According to Deputy Chancellor Sigmar Gabriel, Germany's coalition leaders have struck a compromise on changes to asylum laws, especially concerning deportations. Cologne's attacks had hung heavy over talks.
Social Democrat leader Sigmar Gabriel told reporters in Berlin on Thursday that the compromise deal would include a slight change in rules for families seeking to join people granted asylum in Germany. In future, Gabriel said, for refugees "who are not being personally, urgently persecuted," a waiting-period of two years would be introduced for families seeking to join them.
"Asylum Package II now stands and can go through to the cabinet at speed," Gabriel said. "Asylum Package I" was struck last year, as Germany responded to the new arrivals from the Middle East and Africa. That package came into force on November 1.
Other new regulations under discussion on Thursday included designating Morocco, Tunisia and Algeria as "safe countries of origin," meaning refugees from these countries could be rejected with greater ease in the future. The leaders were also discussing the construction of special reception centers where applications for asylum could be processed much faster.
Partial protection for some migrants
The clause pertaining to families, called "subsidiary protection," had been a point of contention among members of the ruling coalition for a long time. "Subsidiary protection" means a refugee has no claim to asylum, but cannot go back to his homeland because of life-threatening conditions. A migrant with "subsidiary protection" gets a residence permit only for a year initially.
However, opposition members in the Bundestag warned against introducing the clause. Volker Beck, the Greens' spokesman for the interior, described the rule "as an employment-generating measure for smugglers" and said it would lead to more women and children using dangerous routes to flee their country. "The inventors of such roles are effectively accepting the threat of death by drowning in the Mediterranean," he said.
The CDU, CSU and SPD had agreed last year to exclude Syrian refugees from the "subsidiary protection," but new laws have made this difficult. In an attempt to explain the new deportation laws, Merkel's spokesman Steffen Seibert posted this video on Twitter, explaining how deportation actually happened and that German authorities would not send back refugees from conflict-ridden countries like Syria and Iraq.

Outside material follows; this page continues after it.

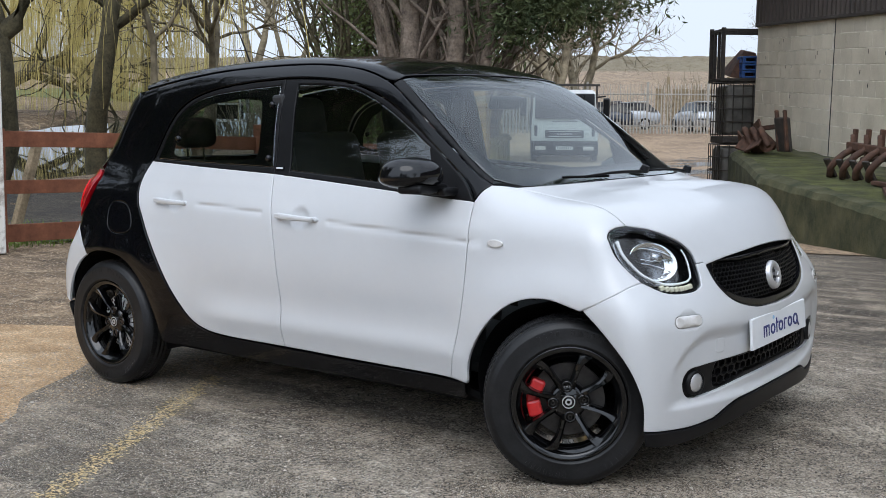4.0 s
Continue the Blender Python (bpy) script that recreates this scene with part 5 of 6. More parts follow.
tuft_field("grass_tufts", 2600, lambda r: (r.uniform(-6.4, -4.6), r.uniform(8.0, 10.1)), 0.13, BLADE, "green grass along the foot of the gate", 8)
tuft_field("grass_tufts", 1500, lambda r: (-5.75 + r.gauss(0, 0.16), r.uniform(2.0, 9.0)), 0.10, BLADE, "grass along the foot of the rail fence", 9)
tuft_field("dry_tuft", 260, lambda r: (-5.55 + r.gauss(0, 0.12), 5.35 + r.gauss(0, 0.16)), 0.55, DRY_BLADE, "tuft of tall dry straw-coloured grass", 10, 0.5, 0.004)
tuft_field("bank_grass", 5000, lambda r: (r.uniform(-16.5, -6.6), r.uniform(-3.0, 5.0)), 0.07, BLADE, "short grass on the bank", 11, wide=0.009)

# ---- drain across the gateway ----
drain = thing("drain_channel", "slotted steel drain channel set across the gateway", "drain", kind="structure")
d0, d1 = Vector((-5.6, 10.0)), Vector((-1.7, 11.1))
ang = math.degrees(math.atan2((d1 - d0).y, (d1 - d0).x))
for k in range(46):
    p = d0.lerp(d1, k / 45)
    part("drain_bar", block(0.035, 0.13, 0.012, 0, (0, 0, 0)), IRON, drain, m=pose(p.x, p.y, float(ground_z(p.x, p.y)) + 0.014, 0, 0, ang))

# ---- barn ----
W0, WD, WN = Vector((-4.04, 16.10)), Vector((0.65, -0.76)), Vector((-0.76, -0.65))
W_TURN = math.degrees(math.atan2(WD.y, WD.x))
FALL = -0.044


def wall_point(u, out, z):
    """A place by metres along the barn's wall, out from it, and height over its foot, which falls with the yard."""
    p = W0 + WD * u + WN * out
    return (p.x, p.y, 0.93 + FALL * u + z)


def slanted(u, out, z):
    """The pose of a piece in the wall."""
    return pose(*wall_point(u, out, z), 0, 0, W_TURN) @ pose(0, 0, 0, 0, -math.degrees(math.atan(FALL)), 0)


wall = part("wall_barn", block(27.0, 0.20, 3.4, 0, (13.5, 0.079, 0.35)), MORTAR, None, "pale concrete block barn wall", m=slanted(0, 0, 0))
tagged(wall, kind="structure")
BLOCK_W, BLOCK_H = 0.450, 0.225
block_mesh = bpy.data.meshes.new("block")
bm = block(BLOCK_W - 0.012, 0.05, BLOCK_H - 0.012, 0.004, segments=1)
bm.to_mesh(block_mesh)
bm.free()
block_mesh.materials.append(BLOCKWORK)
half_mesh = bpy.data.meshes.new("half_block")
bm = block(BLOCK_W / 2 - 0.012, 0.05, BLOCK_H - 0.012, 0.004, segments=1)
bm.to_mesh(half_mesh)
bm.free()
half_mesh.materials.append(BLOCKWORK)
far_blocks = bmesh.new()
rng = random.Random(2)
for row in range(9):
    for bay, (u0, u1) in enumerate(((0.0, 3.68), (3.70, 8.18), (8.20, 12.68), (12.70, 17.2), (17.22, 26.9))):
        u = u0 + (0 if row % 2 else -BLOCK_W / 2)
        while u < u1 - 0.02:
            a, b = max(u, u0), min(u + BLOCK_W, u1)
            u += BLOCK_W
            if b - a < 0.08:
                continue
            z = (row + 0.5) * BLOCK_H
            if a < 12.6:
                ob = new("block", block_mesh if b - a > 0.34 else half_mesh)
                ob.parent = wall
                ob.matrix_basis = pose((a + b) / 2, 0.0 + rng.uniform(-0.002, 0.002), z) @ Matrix.Diagonal(((b - a) / (BLOCK_W if b - a > 0.34 else BLOCK_W / 2), 1, 1, 1))
            else:
                block(b - a - 0.012, 0.05, BLOCK_H - 0.012, 0, ((a + b) / 2, 0, z), bm=far_blocks)
tagged(part("far_block", far_blocks, BLOCKWORK, wall, "further blocks"), kind="stuff")
for u in (3.69, 8.19, 12.69):
    part("movement_joint", block(0.014, 0.03, 2.03, 0, (u, -0.016, 1.01)), IRON, wall)
rng = random.Random(12)
for k in range(26):
    part("weep_slot", block(0.012, 0.012, 0.055, 0, (rng.uniform(0.5, 12.5), -0.0235, rng.choice((0.6, 0.85, 1.05, 1.28, 1.5, 1.72)) + rng.uniform(-0.04, 0.04))), IRON, wall)
# sheeting
prof = []
for k in range(0, 300):
    x = k * 0.18 / 2
    prof += [(x, 0.0 if k % 2 else -0.032), (x + 0.055, 0.0 if k % 2 else -0.032)]
prof = [p for p in prof if p[0] < 26.9]
vs, fs = [], []
for x, y in prof:
    vs += [(x, y - 0.045, 2.03), (x, y - 0.045, 5.0)]
fs = [(2 * i, 2 * i + 2, 2 * i + 3, 2 * i + 1) for i in range(len(prof) - 1)]
barn_clad = mesh_part("barn_cladding", vs, fs, CLADDING, None, "dark brown corrugated steel sheeting", m=slanted(0, 0, 0))
tagged(barn_clad, kind="structure")
part("flashing", block(26.9, 0.10, 0.05, 0.008, (13.45, -0.03, 2.04)), CLADDING, barn_clad)
tagged(part("barn_end_wall", block(0.2, 12.0, 5.6, 0, (0.12, 6.2, 2.2)), CLADDING, None, "dark brown gable end of the barn", m=slanted(0, 0, 0)), kind="structure")
tagged(part("barn_roof", block(27.4, 13.0, 0.15, 0.02, (13.4, 6.2, 5.76), (6, 0, 0)), CLADDING, None, "shallow brown barn roof", m=slanted(0, 0, 0)), kind="structure")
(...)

Merkel to meet regional heads
Chancellor Merkel was supposed to announce the latest decision to the governments of Germany's 16 states on Thursday evening. States governed by the Social Democrats put forward a list of demands to help integrate refugees into Germany. Local leaders also asked the federal government for special funds to build kindergartens, employ more teachers and social workers.
Meanwhile, Berlin continued to put pressure on countries at the EU's external border to help reduce the number of refugees. "We must ensure that everyone is oriented towards their commitments," the chief of the Chancellery in Berlin, Peter Altmaier, told journalists. Greece had promised to build hotspots for refugees by the end of 2015. The Netherlands has also increased pressure on Greece to send back refugees to Turkey.